<<<<

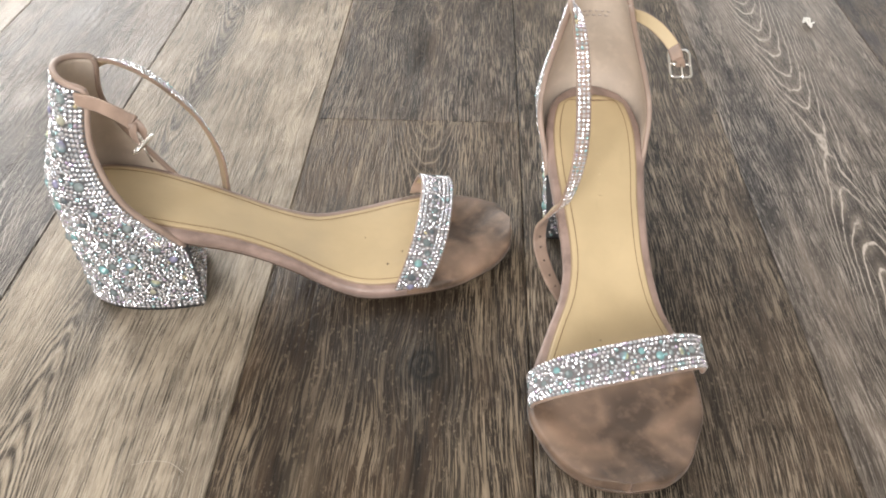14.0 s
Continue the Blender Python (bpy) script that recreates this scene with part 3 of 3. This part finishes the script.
    rings(bm, loops)
    part("strap_lining", bm, strap_tan, toe_strap, "pale tan strap lining")
    bm = bmesh.new()
    loops = []
    for f in phis[1:-1]:
        sec = [(-hw + 0.0004, -0.0002), (-hw + 0.0004, 0.00015), (0, 0.00035), (hw - 0.0004, 0.00015), (hw - 0.0004, -0.0002)]
        loops.append([fl(band(f, w, strap_shift) + band_normal(f, w, strap_shift) * d) for w, d in sec])
    rings(bm, loops)
    part("stone_backing", bm, strap_cloth, toe_strap, "grey backing under the stones")
    field = Scatter(rng)

    def on_band(f, w, r, kind):
        return field.add(fl(band(f, w, strap_shift) + band_normal(f, w, strap_shift) * 0.0001), fl(band_normal(f, w, strap_shift)), r, kind)

    for w in (-hw + 0.0013, -hw + 0.0036, hw - 0.0013, hw - 0.0036, hw - 0.0059):
        f, r = 0.125, 0.00110
        while f < math.pi - 0.125:
            on_band(f, w, r, 0)
            f += 0.00232 * 0.01 / max((band(f + 0.01, w, strap_shift) - band(f, w, strap_shift)).length, 1e-5)
    for i in range(500):
        f, w = rng.uniform(0.1, math.pi - 0.1), rng.uniform(-0.0040, 0.0016)
        if all((fl(band(f, w, strap_shift)) - g[0]).length > 0.0062 for g in field.got if g[3] == 1):
            on_band(f, w, rng.choice((0.0015, 0.0018, 0.0021, 0.0023)), 1)
    for i in range(5000):
        on_band(rng.uniform(0.125, math.pi - 0.125), rng.uniform(-0.0065, 0.0045), 0.00108 if i < 3400 else 0.0008, 0)
    small = []
    for p, n, r, kind in field.got:
        mm = stone_matrix(rng, p, n, r)
        if kind == 1:
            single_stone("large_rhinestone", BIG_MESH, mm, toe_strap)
        else:
            small.append((p, mm))
    joined_stones("rhinestone_cluster", [mm for _, mm in small], SMALL_SHAPE, stone_small, toe_strap, "small clear rhinestones in rows")

    # long ankle strap on the inner side, set with three rows of stones for most of its way
    fr = strap_frame([(fl(p), fl(w)) for p, w, *_ in inner_strap])
    flip = -1 if inner_strap[0][2] * mir < 0 else 1
    bm = bmesh.new()
    ribbon(bm, fr, 0.0080, 0.0015, -0.00075)
    inner = part("ankle_strap", bm, satin_blush, shoe, "narrow ankle strap set with rhinestones")
    bm = bmesh.new()
    ribbon(bm, fr, 0.0070, 0.0006, -flip * 0.00105 - 0.0003)
    part("strap_lining", bm, strap_tan_shaded, inner, "tan strap lining, shade put into its colour")
    mats, run, last = [], 0.0, None
    n_end = int(len(fr) * inner_strap[0][3])
    for i in range(1, n_end):
        a, b = fr[i - 1], fr[i]
        seg = (b[0] - a[0]).length
        while run < seg:
            t = run / seg
            p, w, nn = a[0].lerp(b[0], t), a[1].lerp(b[1], t).normalized(), (a[2].lerp(b[2], t)).normalized() * flip
            for k in (-1, 0, 1):
                mats.append(stone_matrix(rng, p + w * k * 0.0024 + nn * 0.00075, nn, 0.00110))
            run += 0.00235
        run -= seg
    joined_stones("rhinestone_cluster", mats, SMALL_SHAPE, stone_small, inner, "three rows of clear rhinestones")
    # punched holes near the strap's end
    for k in range(5):
        p, w, nn, t = fr[min(len(fr) - 3, int(len(fr) * (holes[0] + holes[1] * k)))]
        bm = bmesh.new()
        q = nn.to_track_quat("Z", "Y").to_matrix().to_4x4()
        bmesh.ops.create_cone(bm, cap_ends=True, segments=10, radius1=0.0006, radius2=0.0006, depth=0.0024, matrix=Matrix.Translation(p) @ q)
        part("strap_hole", bm, spot, inner, "small dark punched hole")

    # short buckle strap on the outer side
    fr = strap_frame([(fl(p), fl(w)) for p, w in outer_strap])
    bm = bmesh.new()
    ribbon(bm, fr, 0.0068, 0.0012, -0.0006)
    outer = part("buckle_strap", bm, satin_blush, shoe, "short blush strap ending in a buckle")
    bm = bmesh.new()
    ribbon(bm, fr[: int(len(fr) * 0.72)], 0.0062, 0.0006, -(0.0006 + 0.0006) if mir > 0 else 0.0007)
    part("strap_lining", bm, strap_tan, outer, "pale tan strap lining")
    p, w, t = (fl(x) for x in buckle_at)
    w.normalize()
    t = (t - w * t.dot(w)).normalized()
    # the strap's end, folded round the buckle's bar
    tail, tail_w = fr[-1][0], fr[-1][1]
    way = (p - tail).normalized()
    cross_w = w if w.dot(tail_w) > 0 else -w
    gap = way.cross(w).normalized()
    middle = tail.lerp(p, 0.5)
    between = (tail_w + cross_w).normalized()
    fold = strap_frame([(tail - way * 0.0002 + gap * 0.0004, tail_w), (middle + gap * 0.0024, between), (p + gap * 0.0013, cross_w), (p + way * 0.0014, cross_w),
                        (p - gap * 0.0013, cross_w), (middle - gap * 0.0020, between), (tail - gap * 0.0005, tail_w)], 7)
    bm = bmesh.new()
    ribbon(bm, fold, 0.0047, 0.0009, -0.00045)
    part("strap_fold", bm, satin_blush, outer, "frayed strap end folded round the buckle")
    a, b = (0.0068, 0.0054) if mir > 0 else (0.0060, 0.0080)
    corner = 0.0022
    loop = []
    for cx, cy, st in ((a, b, 0), (-a, b, 90), (-a, -b, 180), (a, -b, 270)):
        for k in range(5):
            an = radians(st + 22.5 * k)
            loop.append(p + w * (cx - math.copysign(corner, cx) + corner * math.cos(an)) + t * (cy - math.copysign(corner, cy) + corner * math.sin(an)))
    bm = bmesh.new()
    tube(bm, loop, 0.00085, 8, True)
    buckle = part("buckle", bm, silver, outer, "small silver rectangular buckle")
    bm = bmesh.new()
    tube(bm, [p - w * a, p + w * a], 0.0007, 8)
    part("bar", bm, silver, outer)
    bm = bmesh.new()
    nn = w.cross(t).normalized()
    tube(bm, [p + nn * 0.0008, p + t * 0.004 + nn * 0.0016, p + t * 0.0105 + nn * 0.0018] if mir < 0 else [p, p + Vector((0.0005, 0, -0.005)), p + Vector((0.002, 0.0005, -0.0105))], 0.00055, 7)
    part("prong", bm, silver, outer, "silver buckle prong")
    return shoe


# large stones that stand out on the outer side of the heel: place round it, height, radius in tenths of a millimetre
GEMS = ((-0.6, 0.116, 32), (-0.61, 0.129, 26), (-0.61, 0.14, 26), (-0.27, 0.103, 20), (-0.41, 0.12, 20), (-0.46, 0.11, 19), (-0.47, 0.095, 22), (-0.77, 0.097, 26), (-0.4, 0.081, 26), (-0.54, 0.087, 20), (-0.77, 0.081, 20),
        (-0.88, 0.069, 25), (-0.6, 0.072, 20), (-0.63, 0.056, 26), (-0.36, 0.057, 22), (-0.47, 0.055, 19), (-0.37, 0.04, 26), (-0.5, 0.034, 30), (-0.59, 0.038, 22), (-0.71, 0.039, 28), (-0.75, 0.046, 23), (-0.66, 0.034, 20),
        (-0.8, 0.024, 28), (-0.93, 0.041, 23), (-0.88, 0.049, 20), (-0.62, 0.019, 25), (-0.49, 0.014, 24), (-0.56, 0.025, 20), (-0.93, 0.022, 20), (-0.77, 0.017, 20), (-0.38, 0.02, 20))
shoe_one = sandal(
    pose(-0.2128, 0.4521, 0.0, 0, 0, 14.0), 1, "blush satin sandal with rhinestone block heel, turned sideways",
    [((0.034, 0.0132, 0.1400), (0, -0.3, 1), -1, 0.80), ((0.046, 0.0172, 0.1380), (0.1, -0.9, 0.4)), ((0.058, 0.020, 0.1300), (0.15, -1, 0.05)), ((0.0705, 0.0225, 0.1150), (0.15, -1, 0.0)), ((0.0815, 0.0250, 0.0940), (0.25, -0.95, 0.15)),
     ((0.088, 0.0265, 0.0700), (0.4, -0.9, 0.2)), ((0.088, 0.0290, 0.0450), (0.4, -0.9, 0)), ((0.087, 0.0340, 0.0150), (0.5, -0.9, 0))],
    [((0.034, -0.0235, 0.1410), (0, 0.1, 1)), ((0.044, -0.0295, 0.1402), (0.1, 0.3, 1)), ((0.054, -0.0375, 0.1388), (0.15, 0.4, 0.9)), ((0.0610, -0.0436, 0.1372), (0.1, 0.75, 0.55))],
    (Vector((0.0637, -0.0487, 0.1285)), Vector((-0.27, 0.80, -0.53)), Vector((0.70, 0.50, 0.41))), 11, (0.036, -0.03, 0.062), 0.1500, 0.0, -0.0055, GEMS)
shoe_two = sandal(
    pose(0.083, 0.582, 0.0, 0, 0, -88.5), -1, "blush satin sandal with worn tan insole, beside its pair",
    [((0.034, 0.0195, 0.1400), (0, -0.2, 1), 1, 0.57), ((0.050, 0.0195, 0.1480), (0.1, 0.6, 0.7)), ((0.068, 0.0175, 0.1400), (0.1, 0.9, 0.3)), ((0.084, 0.0150, 0.1150), (0.1, 1, 0)), ((0.097, 0.0150, 0.0850), (0.2, 1, 0)),
     ((0.100, 0.0200, 0.0570), (0.6, 0.9, 0)), ((0.0955, 0.0275, 0.0435), (0.95, 0.5, 0)), ((0.0932, 0.0322, 0.0300), (0.5, 0.9, 0.2)), ((0.0985, 0.0318, 0.0180), (0.1, 1, 0.2)), ((0.1145, 0.0265, 0.0095), (0.1, 1, 0.2)),
     ((0.128, 0.0205, 0.0065), (0.3, 1, 0.1)), ((0.139, 0.0140, 0.0045), (0.4, 1, 0))],
    [((0.033, -0.0160, 0.1370), (0, 0.1, 1)), ((0.0415, -0.0215, 0.1375), (-0.2, -0.3, 0.9)), ((0.0485, -0.0280, 0.1350), (-0.3, -0.5, 0.75)), ((0.0540, -0.0335, 0.1305), (-0.3, -0.5, 0.75)), ((0.0568, -0.0365, 0.1265), (-0.3, -0.6, 0.6)), ((0.0586, -0.0383, 0.1225), (-0.2, -0.9, 0.3))],
    (Vector((0.0603, -0.0395, 0.1203)), Vector((0.15, 1.0, 0.1)), Vector((0.75, -0.15, -0.6))), 23, (0.036, 0.03, 0.062), 0.1530, -0.008, 0.0042, holes=(0.67, 0.045))

# ---- small things on the floor ----
bm = bmesh.new()
rng = random.Random(5)
for i in range(9):
    a = rng.uniform(0, 6.28)
    base = Vector((rng.gauss(0, 0.0012), rng.gauss(0, 0.002), 0.0012))
    tube(bm, curve_points([base, base + Vector((math.cos(a) * 0.003, math.sin(a) * 0.004, 0.003)), base + Vector((math.cos(a + 0.8) * 0.006, math.sin(a + 0.8) * 0.008, 0.001))], 5), 0.0008, 5)
fluff = tagged(part("lint_tuft", bm, lint), "white tuft of lint lying on the floor", "lint")
fluff.matrix_world = pose(0.314, 0.832, 0.0)
bm = bmesh.new()
tube(bm, curve_points([(-0.013, 0.0, 0.0006), (-0.004, 0.0025, 0.0008), (0.005, 0.002, 0.0008), (0.013, -0.003, 0.0006)], 6), 0.00016, 5)
hair = tagged(part("thread", bm, thread_pale), "short pale thread lying on the floor", "thread")
hair.matrix_world = pose(-0.135, 0.335, 0.0, 0, 0, 0)

# ---- room shell ----
X0, X1, Y0, Y1, H = -3.4, 2.6, -2.2, 3.0, 2.5


def wall(name, boxes, label):
    bm = bmesh.new()
    for a, b in boxes:
        box(bm, a, b)
    return tagged(flat(part(name, bm, paint_white)), label, "wall", kind="structure")


T = 0.12
wall("wall_north", [((X0, Y1, 0), (-3.2, Y1 + T, H)), ((-1.0, Y1, 0), (0.7, Y1 + T, H)), ((2.0, Y1, 0), (X1, Y1 + T, H)), ((-3.2, Y1, 2.3), (-1.0, Y1 + T, H)), ((-3.2, Y1, 0), (-1.0, Y1 + T, 0.3)),
                    ((0.7, Y1, 2.3), (2.0, Y1 + T, H)), ((0.7, Y1, 0), (2.0, Y1 + T, 0.3))], "plain painted wall with two window openings")
# no south window is known; this opening is assumed, for the fill lamp
wall("wall_south", [((X0, Y0 - T, 0), (-1.55, Y0, H)), ((0.75, Y0 - T, 0), (X1, Y0, H)), ((-1.55, Y0 - T, 2.2), (0.75, Y0, H)), ((-1.55, Y0 - T, 0), (0.75, Y0, 0.9))], "plain painted wall with an assumed opening for the fill lamp")
wall("wall_west", [((X0 - T, Y0 - T, 0), (X0, Y1 + T, H))], "plain painted wall")
wall("wall_east", [((X1, Y0 - T, 0), (X1 + T, Y1 + T, H))], "plain painted wall")
bm = bmesh.new()
box(bm, (X0 - T, Y0 - T, H), (X1 + T, Y1 + T, H + 0.1))
tagged(flat(part("ceiling", bm, paint_white)), "plain painted ceiling", "ceiling", kind="structure")

# ---- plank floor ----
bm = bmesh.new()
box(bm, (X0 - T, Y0 - T, -0.05), (X1 + T, Y1 + T, -0.0022))
floor = tagged(flat(part("floor", bm, subfloor)), "limed oak look vinyl plank floor in mixed browns and greys", "floor", kind="structure")
rng = random.Random(3)
# strip number: place of one end joint, woods before and after it
KNOWN = {-4: (0.15, wood_light, wood_pale), -3: (0.448, plank_arches_near, plank_arches), -2: (1.35, plank_ladder, wood_light), -1: (0.652, plank_knot, plank_umber),
         0: (1.25, plank_straight, wood_grey), 1: (1.45, plank_cathedral, wood_grey), 2: (0.668, wood_dark, wood_dark), 3: (1.1, wood_grey, wood_grey), 4: (0.9, wood_grey, wood_dark), -5: (0.9, wood_pale, wood_pale)}
TONES = [wood_dark, wood_brown, wood_light, wood_grey, wood_pale]
strips = range(math.floor((X0 - SEAM) / PITCH), math.ceil((X1 - SEAM) / PITCH))
for k in strips:
    x0 = max(SEAM + k * PITCH, X0)
    x1 = min(SEAM + (k + 1) * PITCH, X1)
    joint, wa, wb = KNOWN.get(k, (rng.uniform(0, LONG), None, None))
    y = joint - LONG * math.ceil((joint - Y0) / LONG)
    while y < Y1:
        a, b = max(y, Y0), min(y + LONG, Y1)
        mat = rng.choice(TONES)
        if wa and abs(y + LONG - joint) < 0.01:
            mat = wa
        elif wb and abs(y - joint) < 0.01:
            mat = wb
        if b - a > 0.02:
            bm = bmesh.new()
            g, e = 0.00015, 0.0007
            xs, ys = (x1 - x0) / 2 - g, (b - a) / 2 - g
            rings(bm, [[(-xs, -ys, -0.0024), (xs, -ys, -0.0024), (xs, ys, -0.0024), (-xs, ys, -0.0024)], [(-xs, -ys, -0.0008), (xs, -ys, -0.0008), (xs, ys, -0.0008), (-xs, ys, -0.0008)],
                       [(-xs + e, -ys + e, 0), (xs - e, -ys + e, 0), (xs - e, ys - e, 0), (-xs + e, ys - e, 0)]])
            ob = flat(part("plank", bm, mat, floor))
            ob.matrix_basis = Matrix.Translation(((x0 + x1) / 2, (a + b) / 2, 0))
        y += LONG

>>>>

Task description:
Extract the lines from the line with "Continue the Blender" to the line with "return field.add(fl(band(f, w, strap_shift)", inclusive, reproducing them exactly and leaving out every other line.

Reply:
Continue the Blender Python (bpy) script that recreates this scene with part 3 of 3. This part finishes the script.
    rings(bm, loops)
    part("strap_lining", bm, strap_tan, toe_strap, "pale tan strap lining")
    bm = bmesh.new()
    loops = []
    for f in phis[1:-1]:
        sec = [(-hw + 0.0004, -0.0002), (-hw + 0.0004, 0.00015), (0, 0.00035), (hw - 0.0004, 0.00015), (hw - 0.0004, -0.0002)]
        loops.append([fl(band(f, w, strap_shift) + band_normal(f, w, strap_shift) * d) for w, d in sec])
    rings(bm, loops)
    part("stone_backing", bm, strap_cloth, toe_strap, "grey backing under the stones")
    field = Scatter(rng)

    def on_band(f, w, r, kind):
        return field.add(fl(band(f, w, strap_shift) + band_normal(f, w, strap_shift) * 0.0001), fl(band_normal(f, w, strap_shift)), r, kind)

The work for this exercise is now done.